We have said that it is the tendency of the habitual 'moderate' use of alcoholic liquors to deteriorate the blood by obstructing its due purification. Now, in cold and even in temperate climates, this tendency may never produce any serious results, if the quantity of alcohol employed be no more than the respiratory process can get rid of, without leaving unconsumed some of the effete products of the body itself. For there is a marvellous power of self-adjustment in the animal body, which regulates the rate of the combustive action, in accordance with the amount of heat which it may be necessary to generate, in order to keep up the temperature of the body to its proper standard. Thus it has been found by experiment, that the quantity of carbonic acid set free by small warm-blooded animals, when the external temperature is near the freezing-point, is twice or even three times that which is given off by the same animals in an atmosphere nearly as warm as their own bodies. This is as if there were in our manufactory-furnace a selfregulating damper (such as has been contrived for hot-houses and conservatories), which should diminish the amount of heat produced when the external temperature is high, by partly cutting off the supply of air to the fire; the consequence of which is, that if the same quantity of fuel be still thrown in, some of it must go off imperfectly consumed; and if alcohol were then poured in, a still larger proportion of the other combustible materials must be kept from undergoing due oxidation. Hence, if our previous position be correct, it is the experience of hot climates which is the best fitted to bring to the test the truth of our doctrine.

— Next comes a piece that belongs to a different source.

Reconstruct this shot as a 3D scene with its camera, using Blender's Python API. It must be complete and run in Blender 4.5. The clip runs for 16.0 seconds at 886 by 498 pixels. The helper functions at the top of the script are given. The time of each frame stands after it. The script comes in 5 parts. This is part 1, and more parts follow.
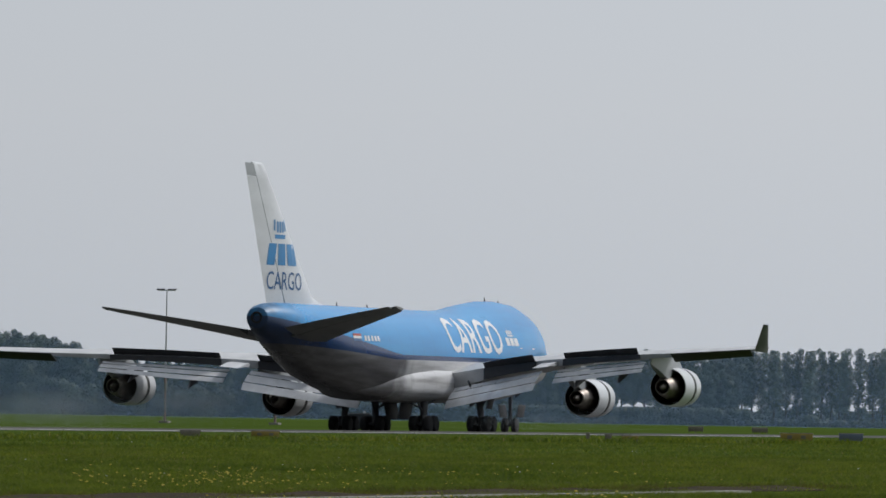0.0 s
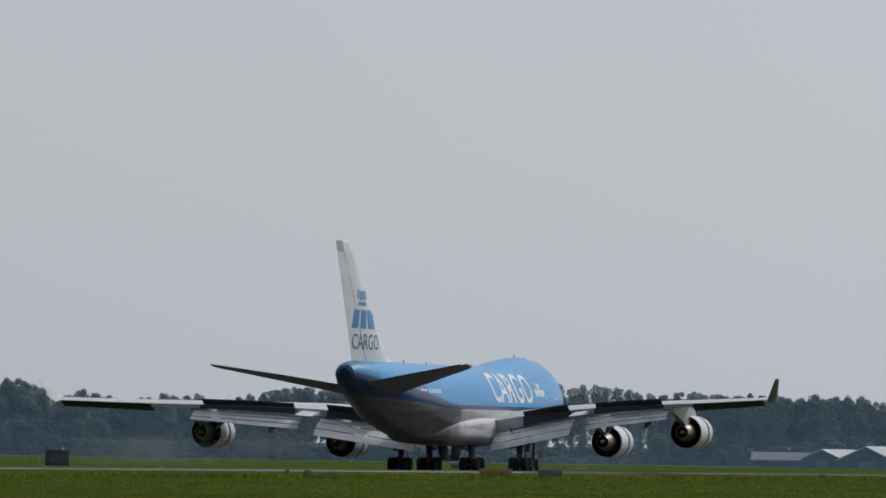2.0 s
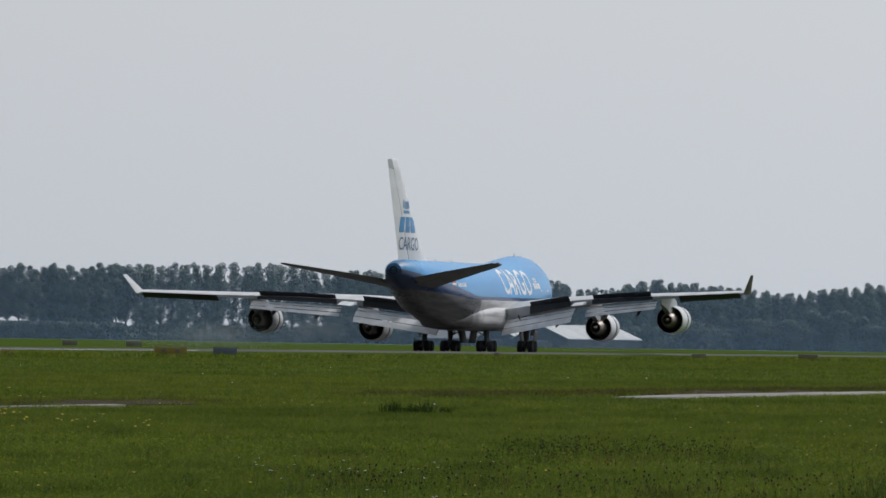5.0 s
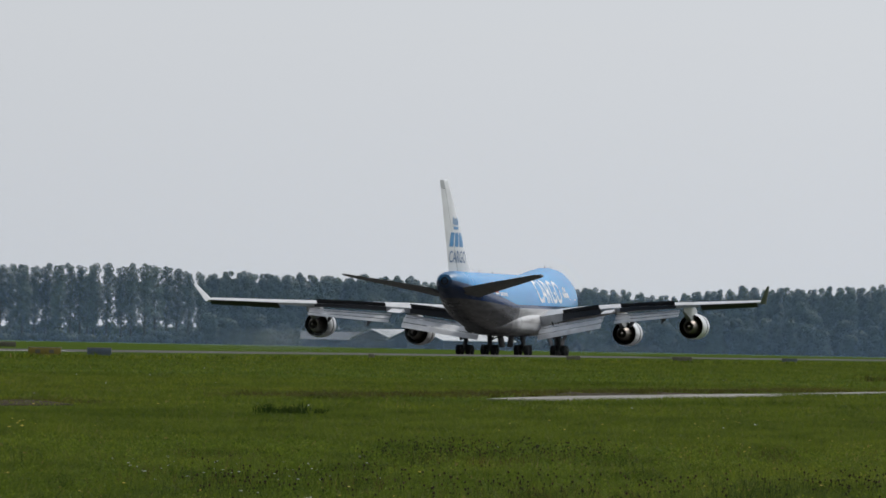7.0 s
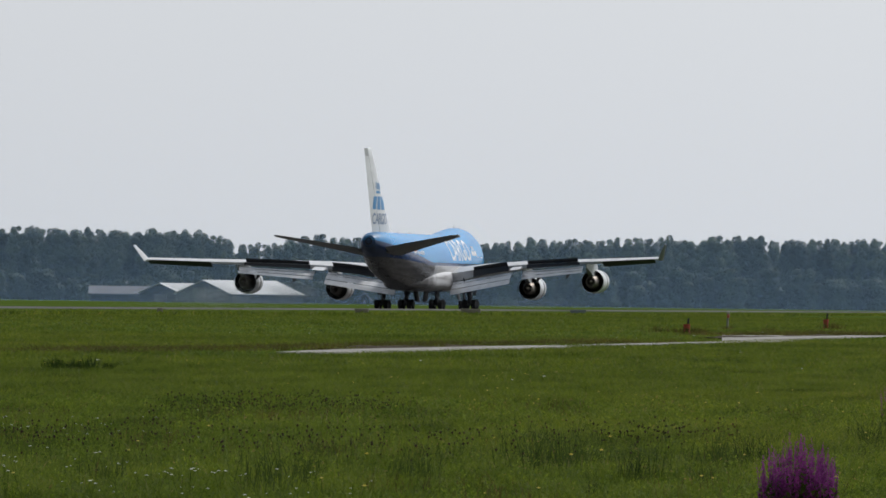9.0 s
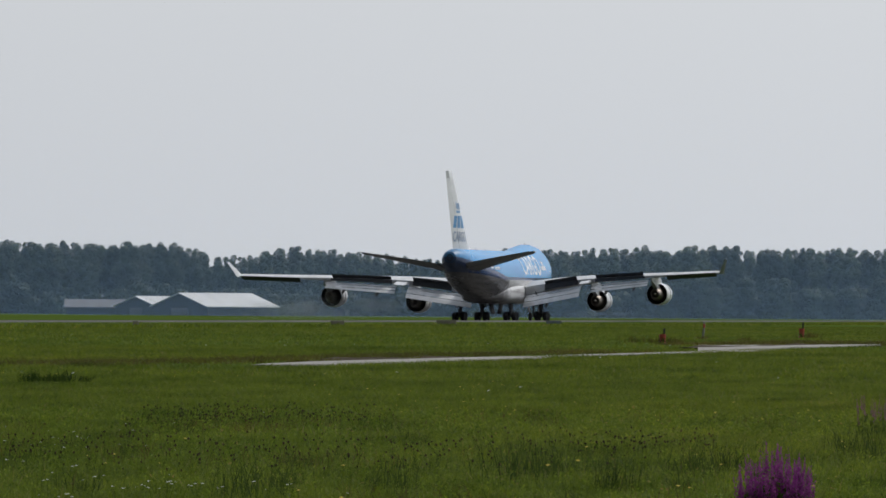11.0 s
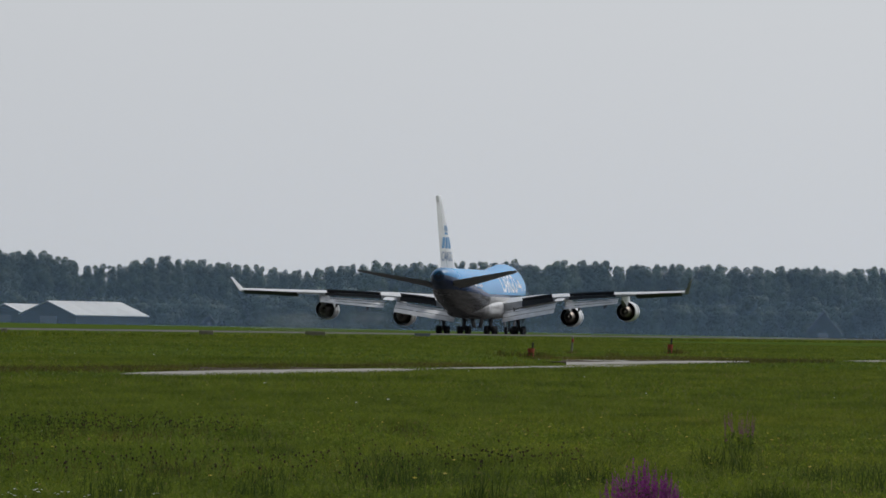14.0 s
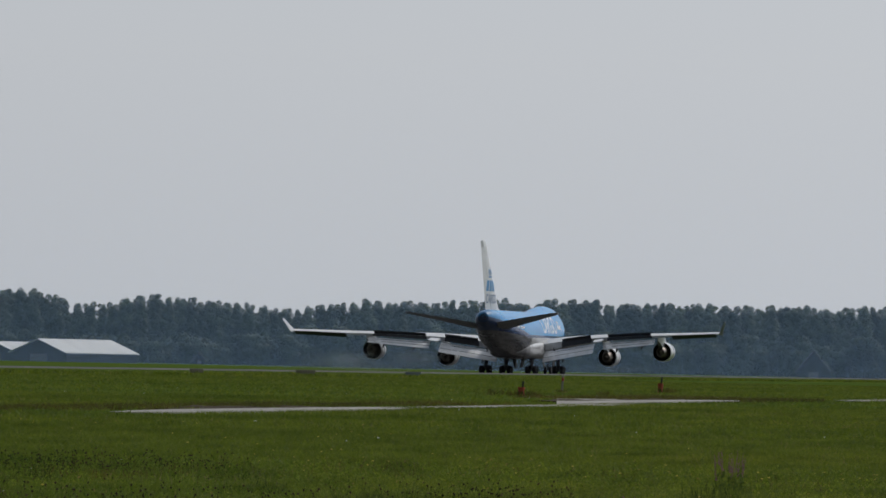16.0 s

For it is where the respiratory process is barely active enough to carry off the ordinary waste' of the system, and where any extraordinary exertion, by producing increased 'waste' which is not duly carried off, renders the system peculiarly liable to the attacks of zymotic disease,* that we might anticipate the most serious results from the habitual introduction into the blood, of an agent whose presence tends still more to diminish the influence of the respiratory process upon the economy; and it is where the causes of zymotic disease exist in their greatest intensity, that we might

* It is well known to all Indian medical officers, that it is while on a march, and for some little time afterwards, that soldiers are most susceptible of the attacks of cholera, fever, dysentery, etc.